To situate Double Zuksh properly is to place them within the continuum of mahraganat, the populist electronic idiom that reshaped Egypt’s sonic landscape in the early 2000s. Emerging from the working-class districts of Cairo and Alexandria, mahraganat (literally “festivals”) began as a kind of digital folk insurgency. You saw wedding DJs and neighborhood producers splicing shaʿbi melodies into cracked computer beats and pirated loops. By the aftermath of the 2011 uprisings, it had become one of the most defining music styles in Egypt, omnipresent in buses, cafés, tuk-tuks, and weddings alike.

And until today, Mahraganat remains ubiquitous in youth culture, blaring from speakers at weddings and booming from club systems. Double Zuksh inherited the DIY ethos of mahraganat’s early street innovators but recalibrated it through sleeker production and globally literate rhythms.

Stylistically, Double Zuksh construct their tracks around a syncopated rhythmic core, electronic snares and sub-bass pulses, draped in unassuming yet adhesive vocal refrains. Their delivery leans toward a conversational, auto-tuned cadence, alternately slipping into chant-like choruses or melodic asides that recall shaʿbi’s folk lineage. Early singles such as “Fokak” and “Cairo Up” (with fellow shaʿbi figure 3enba) amassed tens of millions of views, their appeal resting in a balance of irreverent street bravado and instantly loopable hooks. They closed out 2021 with “Enta Habibi Yala,” a track whose alloy of trap precision and shaʿbi ornamentation solidified their own unique sound, brash yet assured.

Double Zuksh

Their sound is anchored, but never static: rooted, yet constantly adapting. The duo continues to draw from shaʿbi’s foundational grammar, the antiphonal hooks and folk-derived melodic phrases, while extending those structures into rap and contemporary club idioms.
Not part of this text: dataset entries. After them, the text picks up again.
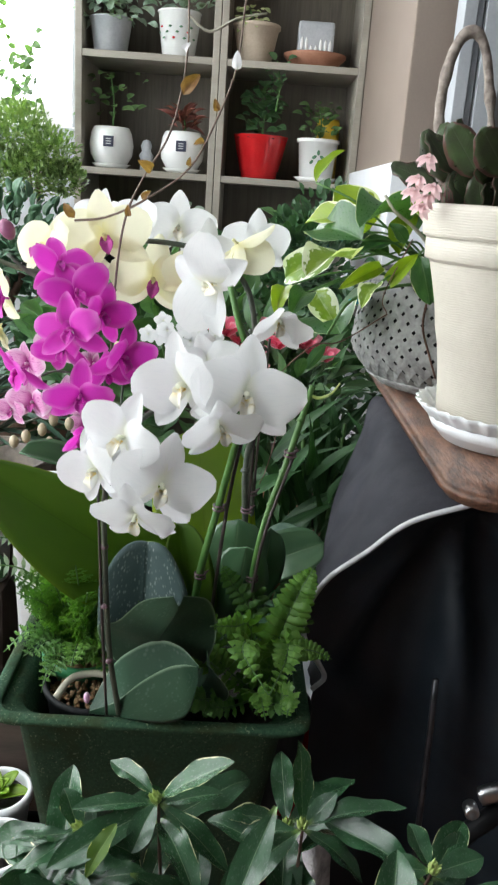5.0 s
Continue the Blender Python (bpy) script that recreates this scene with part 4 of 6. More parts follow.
tall_orchid = thing("white_orchid", "tall white moth orchid tied to dark stakes, broad backlit leaves", "orchid", (-0.03, 0.46, 0.55))
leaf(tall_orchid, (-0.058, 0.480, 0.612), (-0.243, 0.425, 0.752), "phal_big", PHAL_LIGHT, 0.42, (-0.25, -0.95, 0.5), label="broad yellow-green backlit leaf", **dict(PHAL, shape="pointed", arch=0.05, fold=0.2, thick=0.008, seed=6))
leaf(tall_orchid, (-0.060, 0.50, 0.575), (-0.105, 0.505, 0.676), "phal_big2", PHAL_GREEN, 0.44, (0.7, -0.8, 0.2), **dict(PHAL, arch=0.05, fold=0.2, thick=0.008, seed=7))
leaf(tall_orchid, (-0.026, 0.515, 0.575), (-0.052, 0.593, 0.744), "phal_tall", PHAL_BACKLIT, 0.56, (0.05, -1, 0.15), label="broad yellow-green backlit leaf", **dict(PHAL, arch=0.03, fold=0.025, thick=0.008, nw=14, seed=8))
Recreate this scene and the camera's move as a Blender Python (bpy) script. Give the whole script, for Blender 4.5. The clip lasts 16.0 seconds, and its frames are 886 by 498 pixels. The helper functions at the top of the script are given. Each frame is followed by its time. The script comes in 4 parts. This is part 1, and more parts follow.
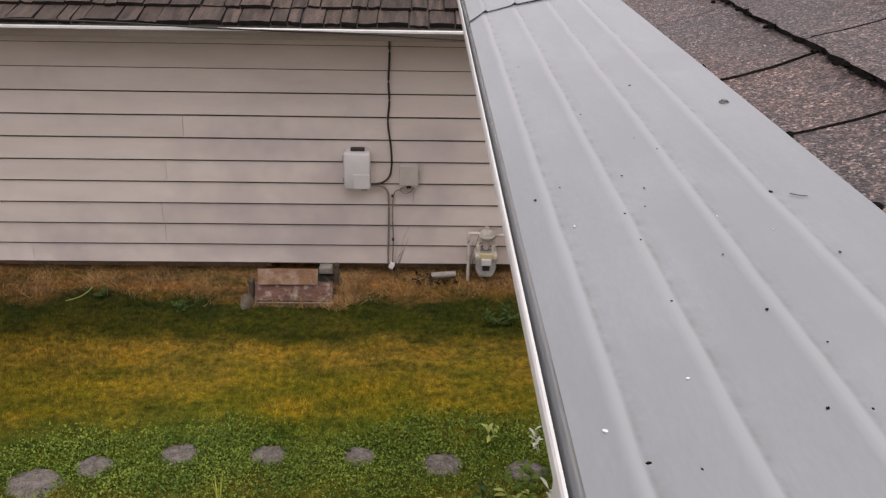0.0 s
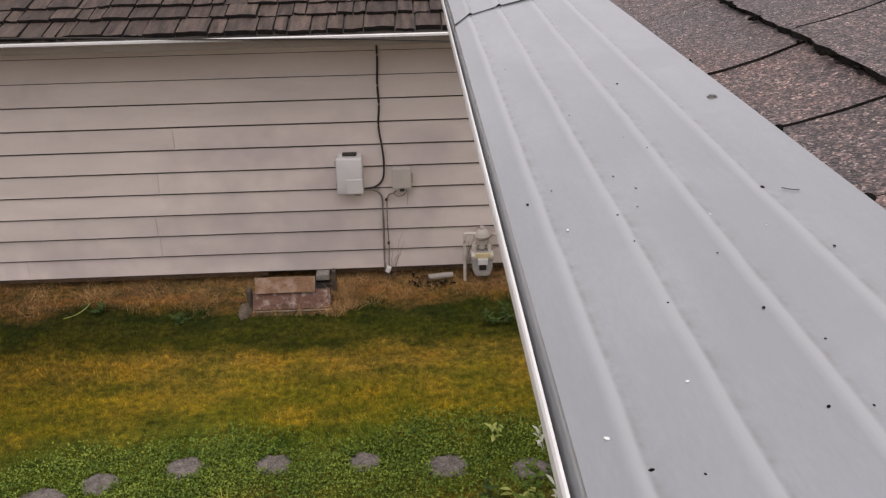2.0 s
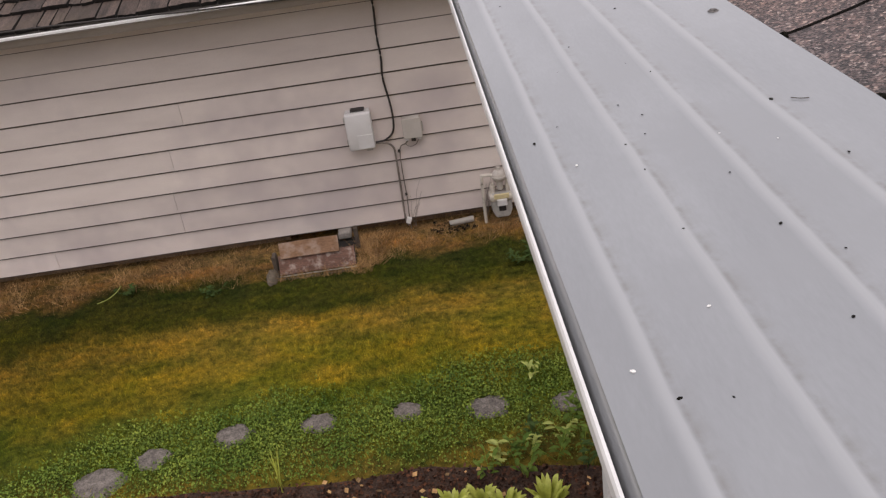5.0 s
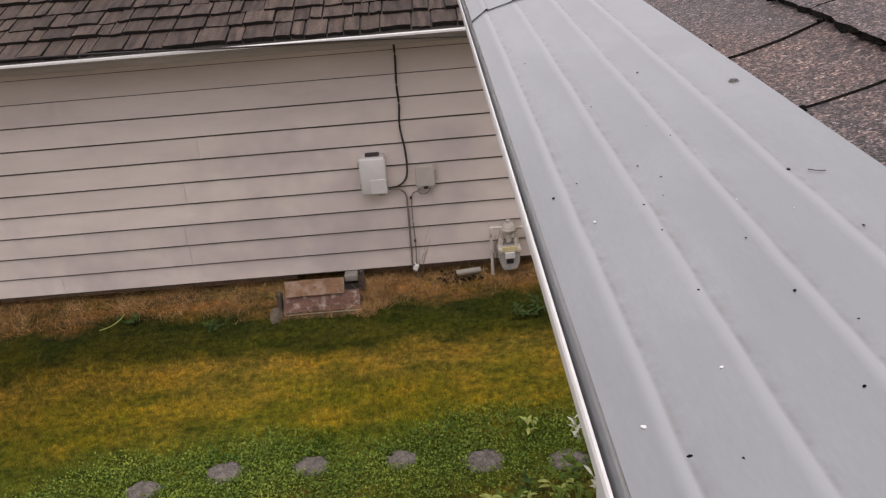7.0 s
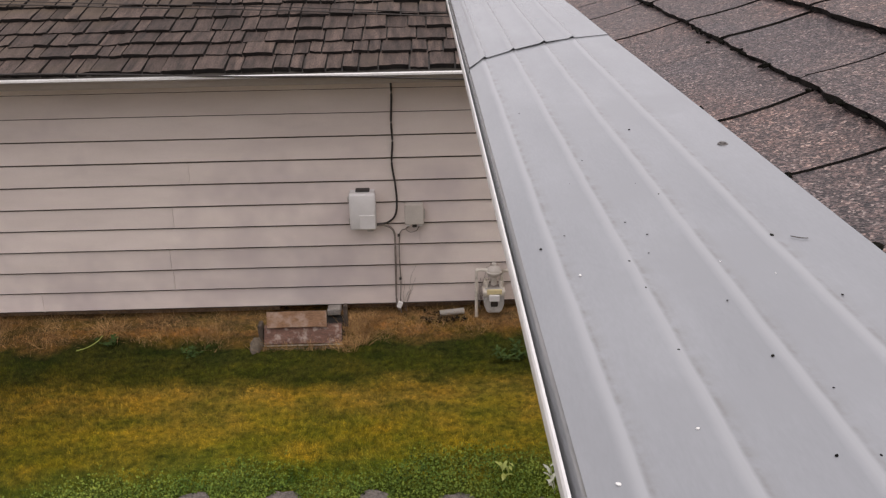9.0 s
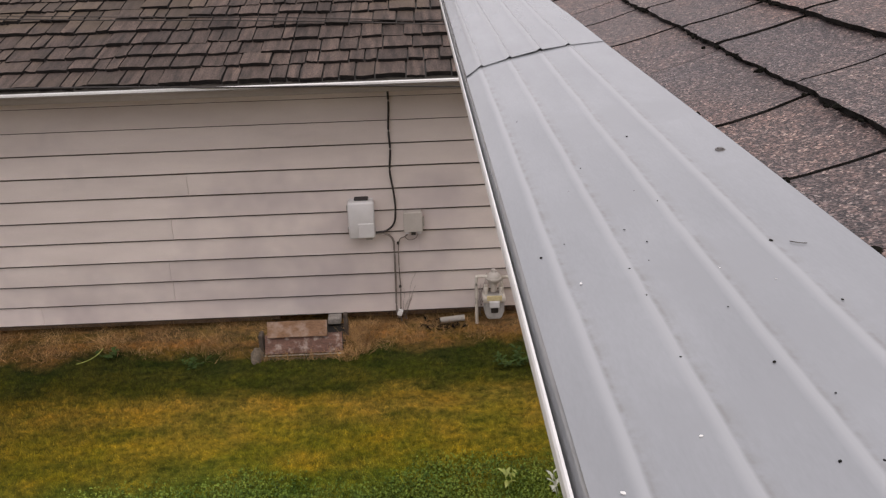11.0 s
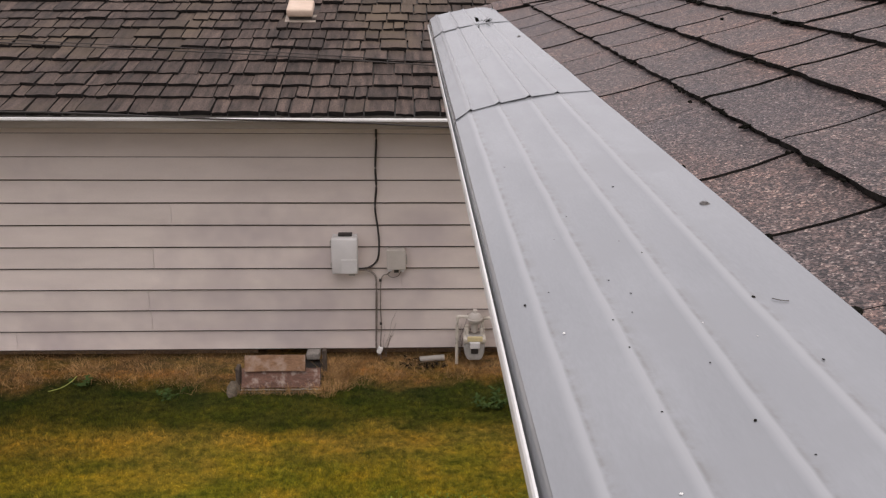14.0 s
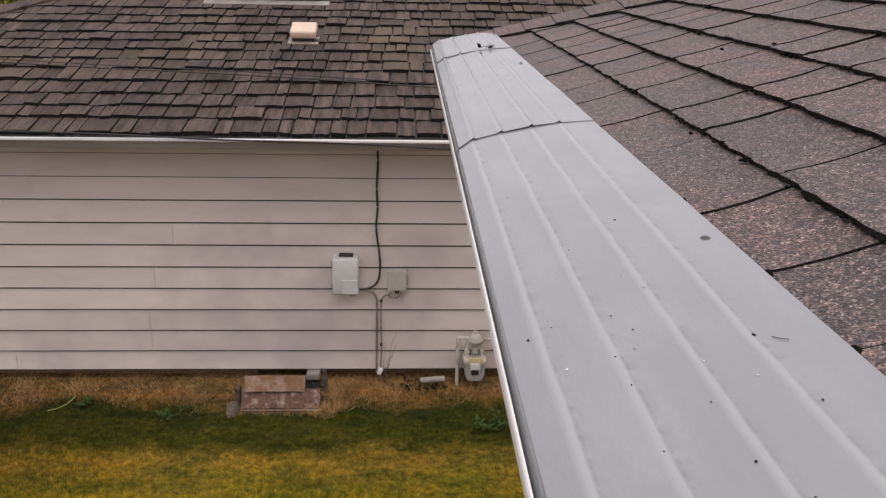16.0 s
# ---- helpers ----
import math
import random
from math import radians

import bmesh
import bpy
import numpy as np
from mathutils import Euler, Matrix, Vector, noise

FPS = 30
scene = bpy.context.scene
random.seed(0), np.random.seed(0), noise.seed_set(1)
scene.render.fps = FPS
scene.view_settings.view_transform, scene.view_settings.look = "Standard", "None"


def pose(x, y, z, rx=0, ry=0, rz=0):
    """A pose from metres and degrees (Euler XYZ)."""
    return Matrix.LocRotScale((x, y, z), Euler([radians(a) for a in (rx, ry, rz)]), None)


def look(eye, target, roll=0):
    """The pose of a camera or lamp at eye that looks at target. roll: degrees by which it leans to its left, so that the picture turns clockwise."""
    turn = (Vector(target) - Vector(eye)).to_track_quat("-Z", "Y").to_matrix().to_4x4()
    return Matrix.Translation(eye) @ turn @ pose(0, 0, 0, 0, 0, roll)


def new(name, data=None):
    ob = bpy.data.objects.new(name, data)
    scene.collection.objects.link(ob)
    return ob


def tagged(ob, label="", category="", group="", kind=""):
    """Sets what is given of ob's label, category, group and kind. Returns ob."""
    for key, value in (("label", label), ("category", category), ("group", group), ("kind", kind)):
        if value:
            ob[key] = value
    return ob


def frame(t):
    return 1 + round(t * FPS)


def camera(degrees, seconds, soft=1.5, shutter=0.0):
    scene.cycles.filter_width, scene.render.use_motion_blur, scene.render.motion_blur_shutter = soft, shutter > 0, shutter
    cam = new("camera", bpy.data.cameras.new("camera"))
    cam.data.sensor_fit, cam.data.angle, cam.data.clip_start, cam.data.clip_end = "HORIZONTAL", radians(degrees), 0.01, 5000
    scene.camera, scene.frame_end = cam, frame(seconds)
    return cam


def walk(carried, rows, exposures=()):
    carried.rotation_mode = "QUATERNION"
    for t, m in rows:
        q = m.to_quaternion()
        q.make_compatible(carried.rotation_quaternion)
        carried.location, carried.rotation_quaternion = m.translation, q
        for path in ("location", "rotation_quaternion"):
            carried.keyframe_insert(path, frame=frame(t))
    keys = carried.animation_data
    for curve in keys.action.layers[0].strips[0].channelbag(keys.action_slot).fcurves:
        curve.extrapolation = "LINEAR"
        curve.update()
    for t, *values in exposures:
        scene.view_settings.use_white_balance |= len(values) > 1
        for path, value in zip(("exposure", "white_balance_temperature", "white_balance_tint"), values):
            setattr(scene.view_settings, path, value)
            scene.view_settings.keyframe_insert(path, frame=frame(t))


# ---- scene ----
cam = camera(56.0, 16.0, soft=1.3)
PATH = [
    (0, (0.031, 0.416, 3.561), (0.082, 2.213, 2.684), 1.2),
    (0.5, (0.03, 0.418, 3.562), (0.079, 2.231, 2.72), 1.5),
    (1, (0.029, 0.418, 3.564), (0.067, 2.224, 2.707), 0.2),
    (1.5, (0.032, 0.42, 3.569), (0.088, 2.227, 2.714), -0.8),
    (2, (0.033, 0.421, 3.566), (0.093, 2.218, 2.69), -1.2),
    (2.5, (0.033, 0.421, 3.568), (0.095, 2.21, 2.676), -1.9),
    (3, (0.033, 0.423, 3.567), (0.093, 2.204, 2.659), -2.7),
    (3.5, (0.033, 0.423, 3.566), (0.086, 2.196, 2.643), -2.8),
    (4, (0.037, 0.423, 3.568), (0.027, 2.183, 2.618), -5.3),
    (4.2, (0.04, 0.425, 3.567), (0.028, 2.175, 2.6), -6.2),
    (6.3, (0.038, 0.421, 3.568), (0.03, 2.157, 2.576), -9.5),
    (6.5, (0.036, 0.419, 3.569), (0.038, 2.162, 2.588), -8.6),
    (7, (0.031, 0.415, 3.571), (0.027, 2.21, 2.689), -4.8),
    (7.5, (0.02, 0.409, 3.573), (0.033, 2.245, 2.78), 2.6),
    (8, (0.026, 0.413, 3.576), (0.057, 2.256, 2.799), 1.2),
    (8.5, (0.028, 0.412, 3.576), (0.057, 2.251, 2.789), 0.1),
    (9, (0.03, 0.411, 3.578), (0.065, 2.245, 2.779), -1.0),
    (9.2, (0.029, 0.414, 3.573), (0.091, 2.239, 2.756), -0.5),
    (11.3, (0.029, 0.41, 3.582), (0.069, 2.251, 2.8), -2.1),
    (11.5, (0.03, 0.411, 3.582), (0.076, 2.25, 2.797), -2.1),
    (12, (0.03, 0.41, 3.583), (0.071, 2.259, 2.822), -2.1),
    (12.5, (0.029, 0.412, 3.583), (0.093, 2.265, 2.833), -0.4),
    (13, (0.032, 0.415, 3.579), (0.109, 2.258, 2.806), -1.0),
    (13.5, (0.031, 0.416, 3.577), (0.117, 2.263, 2.815), 0.4),
    (14, (0.027, 0.412, 3.586), (0.108, 2.284, 2.888), 0.7),
    (14.5, (0.026, 0.408, 3.599), (0.079, 2.302, 2.959), 0.4),
    (15, (0.022, 0.404, 3.607), (0.07, 2.307, 2.993), 0.4),
    (15.5, (0.021, 0.405, 3.605), (0.065, 2.3, 2.967), 1.0),
    (16, (0.023, 0.407, 3.602), (0.103, 2.295, 2.948), 1.0),
]
walk(cam, [(t, look(eye, target, roll)) for t, eye, target, roll in PATH], [(0.0, 0.3, 6700, 17), (16.0, 0.3, 6700, 17)])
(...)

Onstage and onscreen, Double Zuksh cultivate the imagery of street nobility. Yet beneath the spectacle runs a note of self-awareness, even fatigue. Their most recent album, this year’s Kol 7aga OK (“Everything’s OK”), encapsulates that ambivalence. The phrase reads less as reassurance than as a gesture of weary persistence. They smile through the static, and give a resigned shrug at life’s difficulties even as the music itself insists on jubilation.

Kol 7aga OK crystallizes Double Zuksh’s incremental evolution. Across its ten tracks, the duo sustain their signature charisma and kinetic hooks while folding in a more introspective register. The title, Kol 7aga OK, lands with a deliberate irony. It is outwardly buoyant yet shadowed by fatigue. It concedes endurance.

Sonically, the record leans toward subtle experimentation, stray synth filigrees, restrained electronic interludes, that complicate mahraganat’s usual bombast without dislodging its core pulse. They resist the temptation of reinvention and choose instead to contour the edges of their established form.

The lead single, “Basha,” embodies that restraint. Built around a languid but adhesive vocal motif, it accrues texture through FL EX’s verse, adding friction without puncturing the album’s measured calm. The effect is less expansion than distillation. It is a duo paring down their vocabulary to what still feels true. In the end, Kol 7aga OK is a record that admits exhaustion, but insists on music as a mode of persistence.